EXTRACTED RECORDS:
__________________________________________________
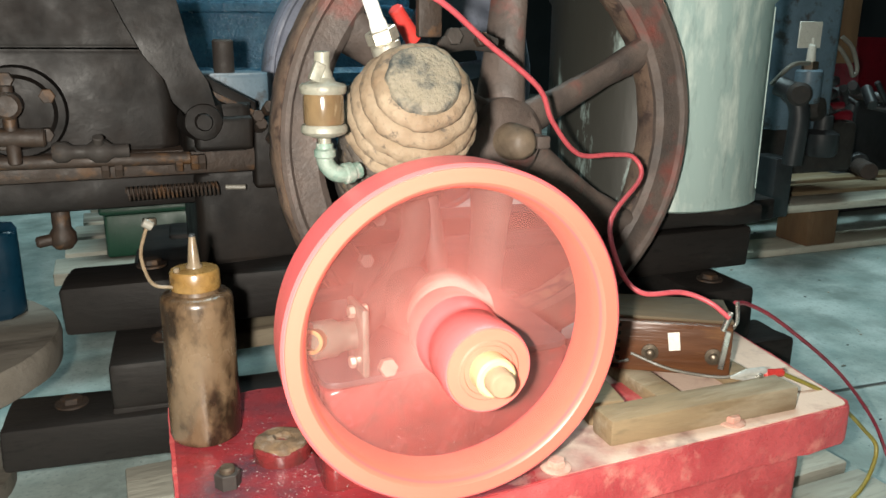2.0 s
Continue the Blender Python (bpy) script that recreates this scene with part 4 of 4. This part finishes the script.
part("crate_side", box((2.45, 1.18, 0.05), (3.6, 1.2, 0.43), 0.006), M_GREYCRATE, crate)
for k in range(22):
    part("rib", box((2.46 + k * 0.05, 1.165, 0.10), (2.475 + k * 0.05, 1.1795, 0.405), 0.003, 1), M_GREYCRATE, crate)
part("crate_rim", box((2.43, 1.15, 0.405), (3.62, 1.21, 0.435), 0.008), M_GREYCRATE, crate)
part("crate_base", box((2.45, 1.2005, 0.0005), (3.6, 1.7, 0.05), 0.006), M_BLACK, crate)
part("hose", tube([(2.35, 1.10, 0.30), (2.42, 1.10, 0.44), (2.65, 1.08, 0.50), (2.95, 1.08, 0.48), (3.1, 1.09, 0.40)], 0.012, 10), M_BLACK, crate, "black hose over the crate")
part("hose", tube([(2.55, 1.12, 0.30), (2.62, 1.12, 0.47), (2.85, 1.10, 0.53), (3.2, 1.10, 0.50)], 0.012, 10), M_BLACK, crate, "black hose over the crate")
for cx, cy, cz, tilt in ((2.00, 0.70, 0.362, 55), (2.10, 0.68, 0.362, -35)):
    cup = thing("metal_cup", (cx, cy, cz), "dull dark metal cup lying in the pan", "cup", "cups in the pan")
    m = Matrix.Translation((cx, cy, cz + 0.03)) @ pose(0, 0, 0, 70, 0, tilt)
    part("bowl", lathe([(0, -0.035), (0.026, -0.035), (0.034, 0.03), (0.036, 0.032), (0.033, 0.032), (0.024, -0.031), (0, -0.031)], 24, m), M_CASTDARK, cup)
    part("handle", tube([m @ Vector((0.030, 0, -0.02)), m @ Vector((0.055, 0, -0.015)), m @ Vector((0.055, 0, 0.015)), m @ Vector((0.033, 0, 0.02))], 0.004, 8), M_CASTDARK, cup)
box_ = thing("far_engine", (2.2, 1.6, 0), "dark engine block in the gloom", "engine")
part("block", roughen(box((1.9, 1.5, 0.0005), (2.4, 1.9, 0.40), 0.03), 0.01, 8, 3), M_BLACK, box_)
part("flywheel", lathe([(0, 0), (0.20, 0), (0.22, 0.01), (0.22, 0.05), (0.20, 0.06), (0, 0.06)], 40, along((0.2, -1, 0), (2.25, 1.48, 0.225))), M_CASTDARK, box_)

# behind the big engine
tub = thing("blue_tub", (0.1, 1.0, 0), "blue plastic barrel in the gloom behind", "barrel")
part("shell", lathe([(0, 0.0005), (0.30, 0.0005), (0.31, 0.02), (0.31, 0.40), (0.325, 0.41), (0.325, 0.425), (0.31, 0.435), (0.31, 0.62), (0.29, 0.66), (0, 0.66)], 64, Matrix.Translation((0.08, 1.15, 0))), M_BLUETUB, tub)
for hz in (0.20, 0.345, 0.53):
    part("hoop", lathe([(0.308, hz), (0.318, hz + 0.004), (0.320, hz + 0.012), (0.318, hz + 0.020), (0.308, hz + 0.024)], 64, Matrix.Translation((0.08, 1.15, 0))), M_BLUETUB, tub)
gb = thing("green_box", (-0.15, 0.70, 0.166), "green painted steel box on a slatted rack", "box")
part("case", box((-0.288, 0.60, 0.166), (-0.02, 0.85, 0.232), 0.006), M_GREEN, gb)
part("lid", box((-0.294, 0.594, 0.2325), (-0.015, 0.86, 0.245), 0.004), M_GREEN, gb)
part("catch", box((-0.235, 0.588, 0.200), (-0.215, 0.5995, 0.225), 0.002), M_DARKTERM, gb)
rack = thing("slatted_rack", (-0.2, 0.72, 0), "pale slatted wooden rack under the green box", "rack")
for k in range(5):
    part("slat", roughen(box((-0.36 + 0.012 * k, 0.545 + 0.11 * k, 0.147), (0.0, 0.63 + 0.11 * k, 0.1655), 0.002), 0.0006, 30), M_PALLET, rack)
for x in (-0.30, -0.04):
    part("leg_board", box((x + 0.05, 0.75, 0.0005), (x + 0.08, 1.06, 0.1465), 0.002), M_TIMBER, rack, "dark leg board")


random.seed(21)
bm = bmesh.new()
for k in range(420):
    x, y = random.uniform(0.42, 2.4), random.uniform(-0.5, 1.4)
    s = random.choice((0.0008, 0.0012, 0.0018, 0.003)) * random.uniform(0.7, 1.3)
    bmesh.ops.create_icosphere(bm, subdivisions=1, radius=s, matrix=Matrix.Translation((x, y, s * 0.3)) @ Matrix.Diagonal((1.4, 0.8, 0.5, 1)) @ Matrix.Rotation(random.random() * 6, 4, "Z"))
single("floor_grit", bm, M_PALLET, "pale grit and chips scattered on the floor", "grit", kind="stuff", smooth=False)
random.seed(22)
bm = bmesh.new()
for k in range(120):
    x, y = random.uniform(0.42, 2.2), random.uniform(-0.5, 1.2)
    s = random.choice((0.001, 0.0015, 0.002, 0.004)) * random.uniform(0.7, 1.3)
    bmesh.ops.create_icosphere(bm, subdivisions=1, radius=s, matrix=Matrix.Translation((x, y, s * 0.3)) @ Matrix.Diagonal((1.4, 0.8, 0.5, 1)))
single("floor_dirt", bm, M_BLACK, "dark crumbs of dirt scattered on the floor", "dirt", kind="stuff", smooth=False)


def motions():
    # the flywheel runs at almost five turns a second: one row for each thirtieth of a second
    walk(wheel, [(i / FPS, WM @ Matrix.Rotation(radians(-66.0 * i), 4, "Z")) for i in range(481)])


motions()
__________________________________________________
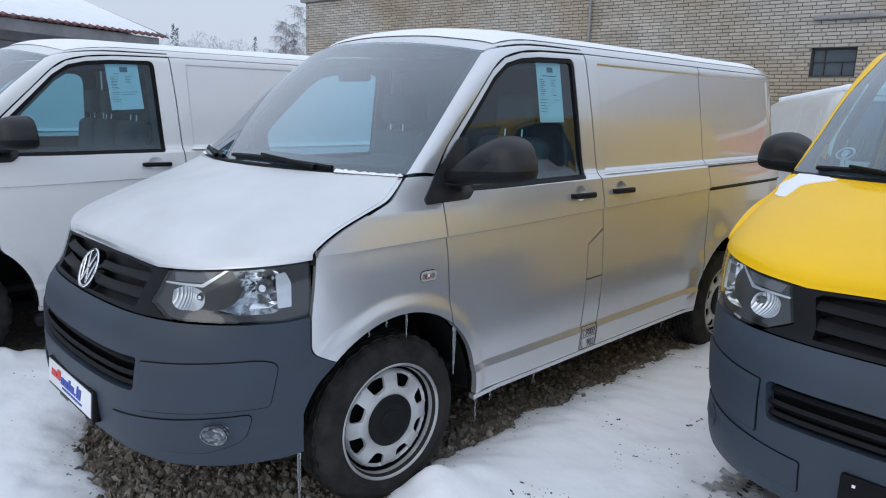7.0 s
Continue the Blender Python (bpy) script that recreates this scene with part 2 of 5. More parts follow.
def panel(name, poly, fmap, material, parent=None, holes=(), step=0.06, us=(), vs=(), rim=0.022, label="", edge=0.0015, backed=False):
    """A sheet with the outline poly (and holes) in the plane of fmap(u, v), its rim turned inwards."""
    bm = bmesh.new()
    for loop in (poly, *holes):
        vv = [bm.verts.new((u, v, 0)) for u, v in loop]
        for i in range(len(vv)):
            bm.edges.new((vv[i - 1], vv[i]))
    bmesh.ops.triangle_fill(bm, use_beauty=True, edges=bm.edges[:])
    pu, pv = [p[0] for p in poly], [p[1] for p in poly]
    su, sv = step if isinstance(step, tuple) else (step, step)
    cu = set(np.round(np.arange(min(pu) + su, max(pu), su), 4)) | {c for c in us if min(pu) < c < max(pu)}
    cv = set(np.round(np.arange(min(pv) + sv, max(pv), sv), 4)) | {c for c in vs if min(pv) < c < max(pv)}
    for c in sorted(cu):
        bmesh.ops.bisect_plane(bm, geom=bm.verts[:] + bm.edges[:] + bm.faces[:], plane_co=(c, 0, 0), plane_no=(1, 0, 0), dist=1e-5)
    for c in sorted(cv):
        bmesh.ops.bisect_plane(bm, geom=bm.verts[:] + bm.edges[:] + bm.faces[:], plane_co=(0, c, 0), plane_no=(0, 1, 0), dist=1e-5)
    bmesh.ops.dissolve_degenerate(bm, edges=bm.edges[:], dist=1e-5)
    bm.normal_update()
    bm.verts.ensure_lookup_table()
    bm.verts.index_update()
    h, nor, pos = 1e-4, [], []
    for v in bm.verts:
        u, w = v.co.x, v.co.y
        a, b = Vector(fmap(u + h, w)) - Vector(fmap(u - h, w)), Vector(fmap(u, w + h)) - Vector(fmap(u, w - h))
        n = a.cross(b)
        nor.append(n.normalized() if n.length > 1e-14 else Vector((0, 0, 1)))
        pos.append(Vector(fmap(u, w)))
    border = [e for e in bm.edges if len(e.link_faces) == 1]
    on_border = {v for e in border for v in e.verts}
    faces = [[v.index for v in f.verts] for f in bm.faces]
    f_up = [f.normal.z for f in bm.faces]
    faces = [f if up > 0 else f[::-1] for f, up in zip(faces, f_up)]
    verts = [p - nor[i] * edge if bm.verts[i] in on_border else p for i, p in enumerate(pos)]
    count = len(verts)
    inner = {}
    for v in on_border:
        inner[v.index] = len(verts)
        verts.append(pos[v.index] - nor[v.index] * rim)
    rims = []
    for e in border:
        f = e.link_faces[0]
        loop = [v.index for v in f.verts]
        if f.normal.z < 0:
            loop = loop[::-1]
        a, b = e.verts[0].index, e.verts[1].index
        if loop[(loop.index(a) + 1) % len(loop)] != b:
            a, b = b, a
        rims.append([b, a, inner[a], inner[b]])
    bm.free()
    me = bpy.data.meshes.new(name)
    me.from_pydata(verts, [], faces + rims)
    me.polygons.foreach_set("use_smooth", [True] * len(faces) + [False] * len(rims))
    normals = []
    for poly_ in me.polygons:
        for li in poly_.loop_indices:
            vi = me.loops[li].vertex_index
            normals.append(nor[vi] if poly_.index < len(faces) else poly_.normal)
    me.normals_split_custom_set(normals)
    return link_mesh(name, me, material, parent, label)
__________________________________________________
From the entries above, extract each line containing "Continue".

Continue the Blender Python (bpy) script that recreates this scene with part 4 of 4. This part finishes the script.
Continue the Blender Python (bpy) script that recreates this scene with part 2 of 5. More parts follow.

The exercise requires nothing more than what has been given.